The damage from the storm is not over yet. Although it has been downgraded to a tropical storm, overnight flooding has hit Beaumont and Port Arthur in Texas.

Read more: The Worst Examples of Hurricane Harvey Price Gouging

"There will be more flooding, damage, fatalities and injuries," Myers said, urging everyone in the path of the path of the tropical storm "to remain vigilant and be prepared to take immediate action if flood waters rise."

The hurricane has dumped trillions of gallons of water on Texas. According to Matthew Cappucci, a student of atmospheric sciences at Harvard who spoke with NPR, that in a 36-hour period this week 9 trillion gallons of water fell on the Houston area alone.

"If you took the Empire State Building, more than a hundred stories tall, you could fill that entire volume 33,000 times with the water that fell on Houston and the surrounding areas," Cappucci said.

Texas' oil industry and chemical plants have felt severe effects from the storm. Yesterday explosions hit the Arkema chemical plant just outside of Houston after it was flooded with six feet of water. An Exxon Mobil oil refinery near Houston has been heavily damaged by the storm, and about 10 oil refineries on the Gulf Coast went offline since the hurricane made landfall last Friday.

The Associated Press reported Thursday that Republicans have moved to strip $875 million from the FEMA Disaster Relief Fund to put a downpayment on Trump's border wall project. The party's leaders will likely move to reverse those cuts next week. The president has said he will ask Congress to divert disaster recovery funding to areas of Texas and Louisiana affected by the storm.

Before the storm his last Friday the asset management company William Blair & Co. calculated that it could lead to $25 billion in insurance costs alone if Harvey landed as a "large Category 3 hurricane." It landed as a Category 4.

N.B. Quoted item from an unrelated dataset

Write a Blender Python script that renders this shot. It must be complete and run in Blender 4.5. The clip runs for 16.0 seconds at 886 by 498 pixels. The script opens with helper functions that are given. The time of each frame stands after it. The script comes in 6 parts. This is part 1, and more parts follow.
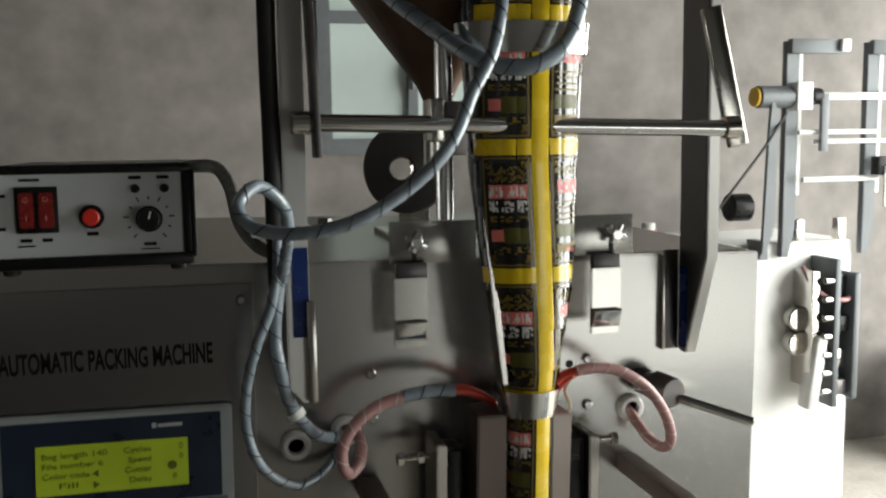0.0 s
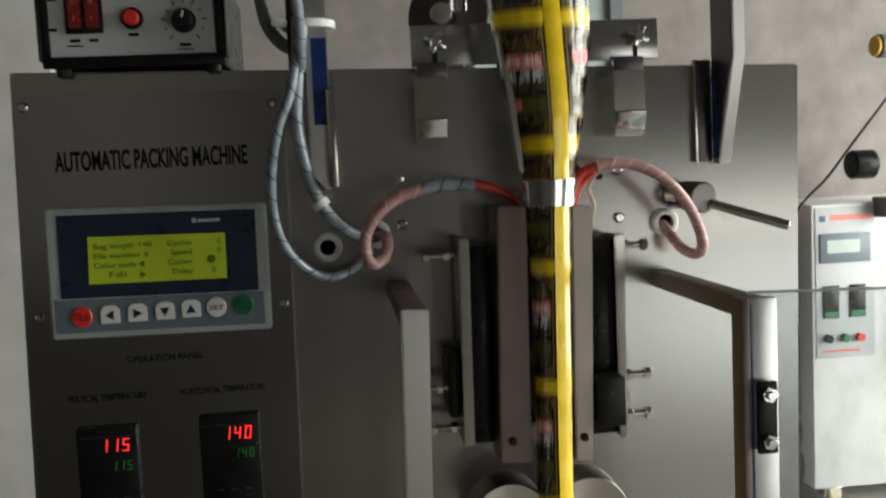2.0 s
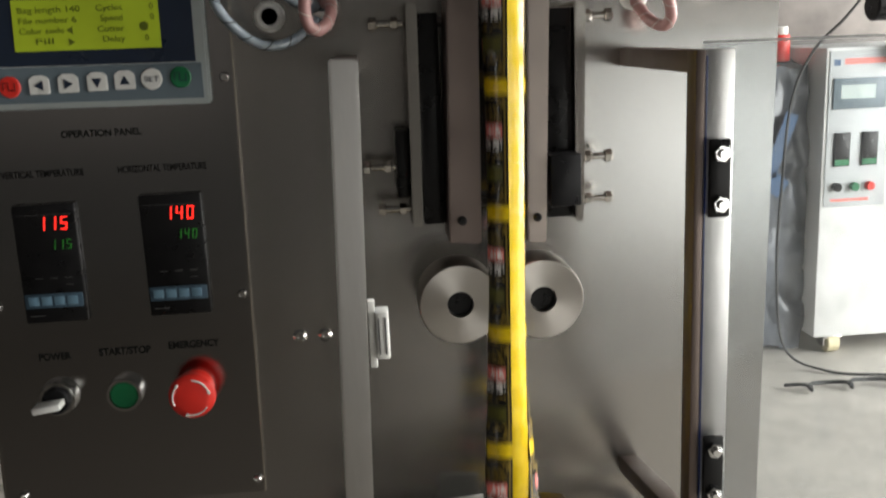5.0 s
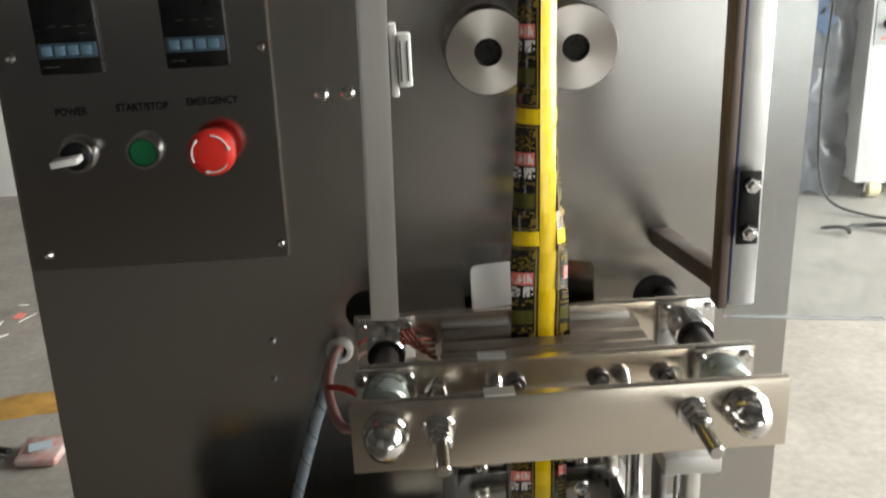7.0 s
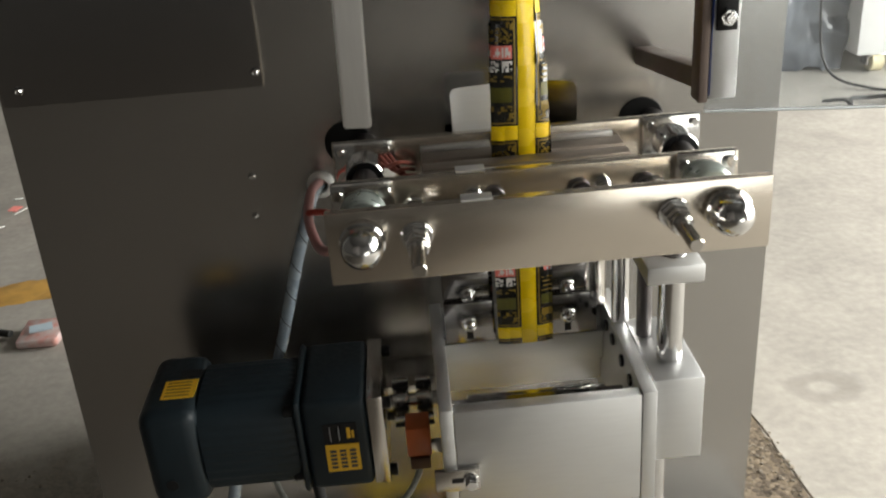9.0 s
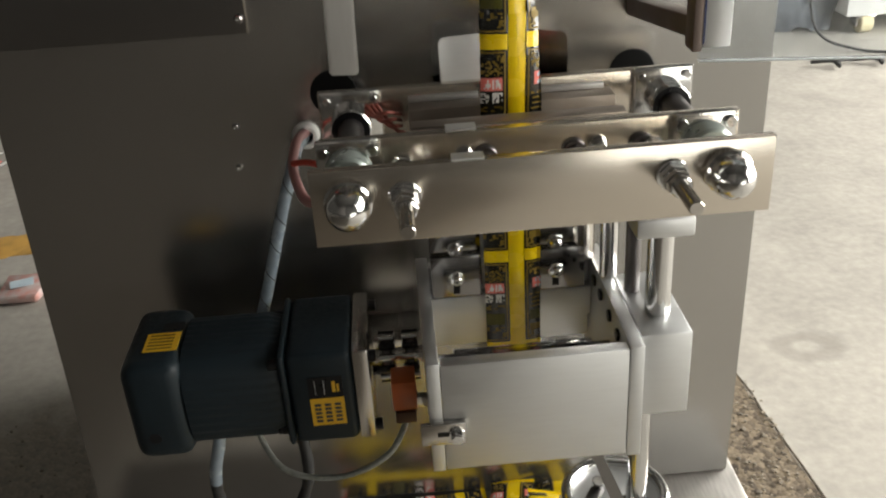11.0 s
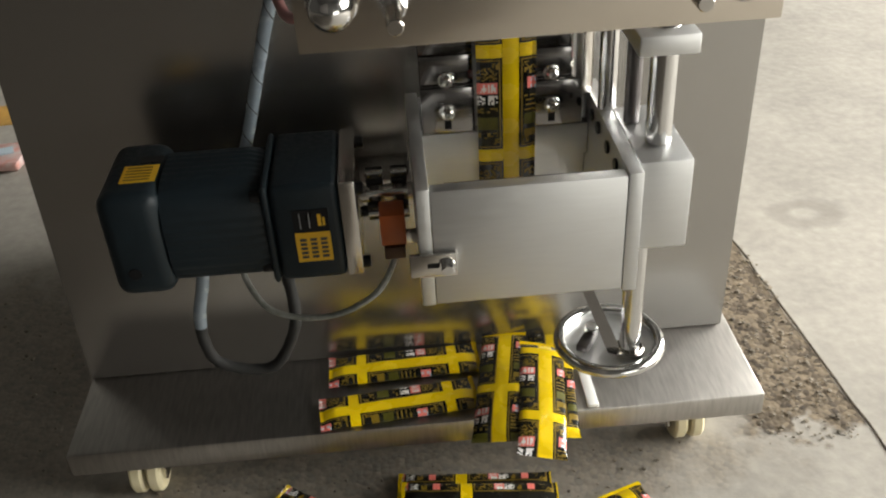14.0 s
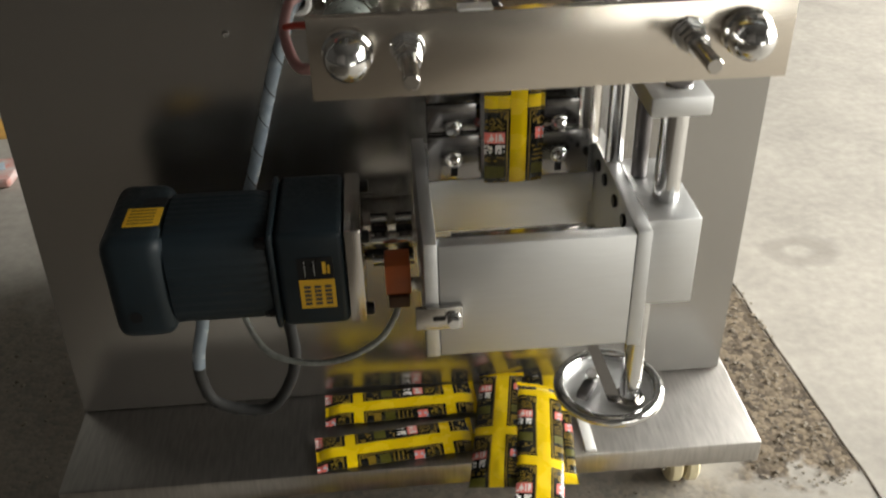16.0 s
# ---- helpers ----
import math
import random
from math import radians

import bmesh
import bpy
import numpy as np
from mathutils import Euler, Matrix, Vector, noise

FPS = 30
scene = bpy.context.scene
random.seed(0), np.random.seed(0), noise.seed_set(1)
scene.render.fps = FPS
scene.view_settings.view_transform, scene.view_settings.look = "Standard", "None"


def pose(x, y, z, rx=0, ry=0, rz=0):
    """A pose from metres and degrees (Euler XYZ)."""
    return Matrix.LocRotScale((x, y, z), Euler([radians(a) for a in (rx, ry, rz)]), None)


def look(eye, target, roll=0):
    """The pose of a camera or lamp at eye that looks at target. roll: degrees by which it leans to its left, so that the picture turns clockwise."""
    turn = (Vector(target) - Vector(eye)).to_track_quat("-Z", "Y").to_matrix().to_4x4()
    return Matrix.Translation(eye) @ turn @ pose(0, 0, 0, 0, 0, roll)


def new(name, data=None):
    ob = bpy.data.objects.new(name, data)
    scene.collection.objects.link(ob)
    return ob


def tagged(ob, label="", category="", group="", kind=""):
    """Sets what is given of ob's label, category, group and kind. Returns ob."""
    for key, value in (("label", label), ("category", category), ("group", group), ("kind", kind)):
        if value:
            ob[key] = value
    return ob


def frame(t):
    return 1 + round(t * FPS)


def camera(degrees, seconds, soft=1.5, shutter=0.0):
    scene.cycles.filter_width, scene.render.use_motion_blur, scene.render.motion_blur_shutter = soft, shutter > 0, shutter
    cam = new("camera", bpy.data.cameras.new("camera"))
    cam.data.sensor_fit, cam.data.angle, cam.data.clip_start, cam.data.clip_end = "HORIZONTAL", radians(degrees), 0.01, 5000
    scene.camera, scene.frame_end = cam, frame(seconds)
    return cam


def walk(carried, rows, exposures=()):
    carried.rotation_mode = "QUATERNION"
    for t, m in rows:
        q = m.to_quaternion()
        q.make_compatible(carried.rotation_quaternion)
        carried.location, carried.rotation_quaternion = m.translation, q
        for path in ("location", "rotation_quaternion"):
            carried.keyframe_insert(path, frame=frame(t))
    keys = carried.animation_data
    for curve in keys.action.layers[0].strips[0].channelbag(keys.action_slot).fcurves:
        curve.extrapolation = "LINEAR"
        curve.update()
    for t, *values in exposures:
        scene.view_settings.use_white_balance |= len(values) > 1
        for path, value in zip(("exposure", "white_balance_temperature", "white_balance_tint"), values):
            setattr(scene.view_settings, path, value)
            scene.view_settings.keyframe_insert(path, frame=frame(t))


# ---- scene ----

Costs are set to rise. Out of those who were in the hurricane's path along the Gulf Coast, only two in 10 homeowners have insurance coverage, Robert Hunter, director of insurance at the Consumer Federation of America, told the Associated Press early this week.

He put the storm's cost at $35 billion from flood damage alone.

"All these people taken out in boats, they have a second problem," Hunter said, "they have no insurance."